By Steve Hynd
An Afghan soldier opened fire on NATO troops, lightly wounding one alliance soldier, the international force in Afghanistan said on Sunday, the latest in a string of attacks by rogue Afghan forces.
Major Marcin Walczak, a spokesman for the NATO-led International Security Assistance Force, said the Afghan soldier fled after opening fire on a group of NATO and other Afghan troops in Ghazni province, southwest of Kabul, late on Saturday.
NATO did not identify the nationality of the wounded soldier. The NATO-led force in Ghazni is mainly manned by Polish troops.
A Taliban spokesman using the name Zabihullah Mujahid said the Afghan attacker had joined the insurgent movement after witnessing "brutalities against Afghans", and the man he had wounded was Polish.

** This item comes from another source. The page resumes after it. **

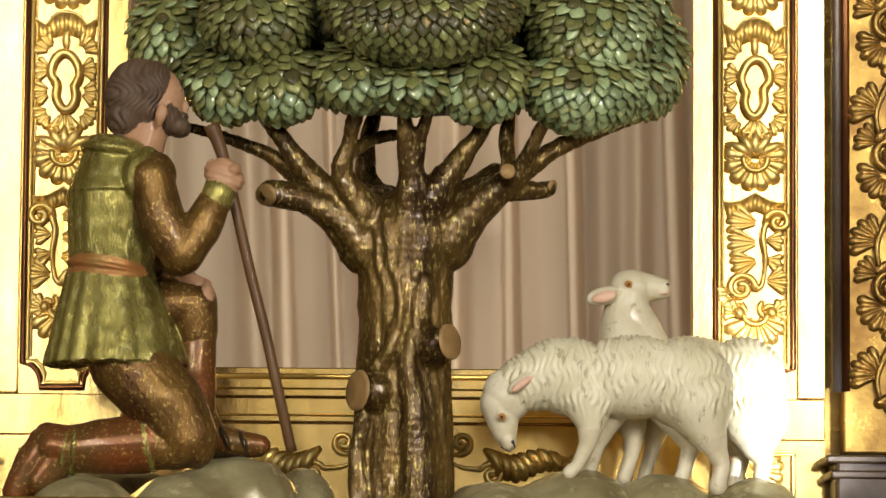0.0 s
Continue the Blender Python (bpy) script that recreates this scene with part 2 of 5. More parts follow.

There have now been five such incidents of Afghan security forces opening fire on their foreign counterparts in the last 12 months, including one that took the lives of five British servicemen. By contrast, there have only been three such incidents reported in Iraq ever, since the 2003 invasion there, and all were in the Mosul area.
It may be that there's a general conclusion to be drawn from these incidents about relative progress, the success of counter-insurgency tactics and the level of antipathy to the forces of occupation which goes way beyond opinion polling. Bullets speak louder than words.